The drinks manufacturer withdrew a planning application to develop the 5.5-acre site on Brick Kiln Hill into a 19-acre base in June last year.
The £35m project faced criticism from villagers with concerns over the impact on the Area of Outstanding Natural Beauty (AONB) and increased traffic in the area.
The company submitted new plans for the site, including the 15m high building, which were again opposed by parish councils and villagers on similar grounds.
Babergh District Council recommended approval of the application, ahead of a planning committee meeting at Endeavour House in Ipswich on Wednesday, February 20.
A statement from Polstead Parish Council said: “The proposed industrial building at 15m high would appear visually intrusive, appearing dominant against the skyline and would not be sympathetic to the character or landscape quality of the Dedham Vale and Stour Valley AONB.”
Natural England said it objected on the grounds that “the proposal would add additional industrial buildings which would be significantly taller” than others at the complex.
It also said the proposed extension would break the skyline, and cannot be effectively screened because of its height.

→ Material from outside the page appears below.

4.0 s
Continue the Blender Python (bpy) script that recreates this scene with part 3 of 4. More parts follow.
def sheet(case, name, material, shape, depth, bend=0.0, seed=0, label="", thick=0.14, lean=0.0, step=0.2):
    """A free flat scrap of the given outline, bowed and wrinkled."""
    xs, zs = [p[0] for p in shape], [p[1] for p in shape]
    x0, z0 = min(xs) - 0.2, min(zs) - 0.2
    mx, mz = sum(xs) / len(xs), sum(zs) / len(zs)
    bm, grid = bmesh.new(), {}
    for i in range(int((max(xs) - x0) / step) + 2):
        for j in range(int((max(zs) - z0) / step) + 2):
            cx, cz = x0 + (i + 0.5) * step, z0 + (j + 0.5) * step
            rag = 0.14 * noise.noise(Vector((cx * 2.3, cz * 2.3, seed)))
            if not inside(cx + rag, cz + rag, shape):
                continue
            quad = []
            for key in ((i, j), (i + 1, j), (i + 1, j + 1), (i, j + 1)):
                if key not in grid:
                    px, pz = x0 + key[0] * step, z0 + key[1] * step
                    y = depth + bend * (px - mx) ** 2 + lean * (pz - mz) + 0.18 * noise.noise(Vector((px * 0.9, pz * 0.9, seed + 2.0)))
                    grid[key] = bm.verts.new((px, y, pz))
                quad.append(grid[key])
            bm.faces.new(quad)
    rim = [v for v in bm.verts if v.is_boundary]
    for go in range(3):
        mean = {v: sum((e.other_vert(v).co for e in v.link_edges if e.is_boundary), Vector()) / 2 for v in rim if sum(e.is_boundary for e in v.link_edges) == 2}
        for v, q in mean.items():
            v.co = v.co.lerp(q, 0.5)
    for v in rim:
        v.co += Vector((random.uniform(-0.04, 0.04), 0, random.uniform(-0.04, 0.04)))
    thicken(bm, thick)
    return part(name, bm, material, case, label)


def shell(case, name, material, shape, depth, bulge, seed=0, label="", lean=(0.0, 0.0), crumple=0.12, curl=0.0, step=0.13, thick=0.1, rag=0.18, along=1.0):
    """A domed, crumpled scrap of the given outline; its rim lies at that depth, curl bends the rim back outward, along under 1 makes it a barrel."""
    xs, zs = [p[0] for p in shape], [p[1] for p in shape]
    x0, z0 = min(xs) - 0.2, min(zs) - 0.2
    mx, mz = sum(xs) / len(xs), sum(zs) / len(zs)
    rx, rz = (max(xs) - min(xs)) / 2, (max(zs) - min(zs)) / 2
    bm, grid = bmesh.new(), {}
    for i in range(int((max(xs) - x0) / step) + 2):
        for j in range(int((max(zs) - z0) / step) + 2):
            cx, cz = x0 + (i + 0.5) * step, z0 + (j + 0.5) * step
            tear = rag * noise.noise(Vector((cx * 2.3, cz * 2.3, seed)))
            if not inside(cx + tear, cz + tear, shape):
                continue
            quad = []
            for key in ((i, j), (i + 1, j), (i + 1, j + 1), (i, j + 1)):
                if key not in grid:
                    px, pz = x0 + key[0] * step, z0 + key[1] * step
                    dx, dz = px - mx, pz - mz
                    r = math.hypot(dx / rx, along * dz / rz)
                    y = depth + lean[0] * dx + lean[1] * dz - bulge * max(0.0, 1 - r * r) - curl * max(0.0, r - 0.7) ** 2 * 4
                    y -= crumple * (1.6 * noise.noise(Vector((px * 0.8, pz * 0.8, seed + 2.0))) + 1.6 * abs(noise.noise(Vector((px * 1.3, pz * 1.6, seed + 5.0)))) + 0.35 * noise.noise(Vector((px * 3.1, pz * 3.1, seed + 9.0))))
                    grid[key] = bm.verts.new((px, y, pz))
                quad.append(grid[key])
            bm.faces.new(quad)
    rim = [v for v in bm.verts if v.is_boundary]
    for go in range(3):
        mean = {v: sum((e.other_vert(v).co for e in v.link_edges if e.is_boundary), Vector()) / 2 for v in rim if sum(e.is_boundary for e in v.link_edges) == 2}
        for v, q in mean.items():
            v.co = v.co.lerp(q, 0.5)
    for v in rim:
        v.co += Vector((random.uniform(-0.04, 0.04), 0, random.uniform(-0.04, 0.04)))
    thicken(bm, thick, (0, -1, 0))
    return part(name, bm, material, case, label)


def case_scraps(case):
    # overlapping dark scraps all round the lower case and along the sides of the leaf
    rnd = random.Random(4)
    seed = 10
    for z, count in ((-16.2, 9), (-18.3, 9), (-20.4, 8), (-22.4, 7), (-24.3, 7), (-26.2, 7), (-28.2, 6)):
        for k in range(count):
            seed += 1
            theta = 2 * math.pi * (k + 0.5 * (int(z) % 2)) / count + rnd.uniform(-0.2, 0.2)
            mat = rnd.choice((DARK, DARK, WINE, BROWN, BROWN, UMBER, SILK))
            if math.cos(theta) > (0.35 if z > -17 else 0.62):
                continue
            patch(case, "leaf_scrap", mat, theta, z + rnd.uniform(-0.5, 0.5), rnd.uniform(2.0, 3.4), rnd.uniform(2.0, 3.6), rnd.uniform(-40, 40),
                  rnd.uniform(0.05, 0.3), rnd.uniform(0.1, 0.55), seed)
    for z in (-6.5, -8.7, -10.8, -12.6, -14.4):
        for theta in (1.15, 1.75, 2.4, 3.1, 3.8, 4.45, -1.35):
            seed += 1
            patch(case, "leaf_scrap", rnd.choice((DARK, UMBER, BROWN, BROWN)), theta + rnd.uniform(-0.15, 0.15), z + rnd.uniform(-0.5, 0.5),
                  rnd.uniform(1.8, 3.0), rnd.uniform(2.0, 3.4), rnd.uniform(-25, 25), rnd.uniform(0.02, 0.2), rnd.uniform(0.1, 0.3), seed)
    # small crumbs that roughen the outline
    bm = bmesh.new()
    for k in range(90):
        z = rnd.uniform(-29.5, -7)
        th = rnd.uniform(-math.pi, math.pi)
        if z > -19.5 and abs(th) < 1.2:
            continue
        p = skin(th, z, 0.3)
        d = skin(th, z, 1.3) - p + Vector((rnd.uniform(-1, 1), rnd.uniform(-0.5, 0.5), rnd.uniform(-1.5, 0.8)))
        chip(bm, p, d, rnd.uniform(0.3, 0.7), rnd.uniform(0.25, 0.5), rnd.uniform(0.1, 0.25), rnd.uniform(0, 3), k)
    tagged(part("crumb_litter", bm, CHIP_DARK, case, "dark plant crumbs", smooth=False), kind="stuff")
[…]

Councillor Peter Beer, chairman of Babergh District Council’s planning committee, said: “The location, landscape and safeguarding of jobs in the district all combined to make this decision one that had to balance a great many factors. After long debate, the committee concluded that, with the appropriate conditions on the height and colouring of the new buildings, the benefits these proposals could bring outweigh the potential impacts and so voted to grant planning permission.”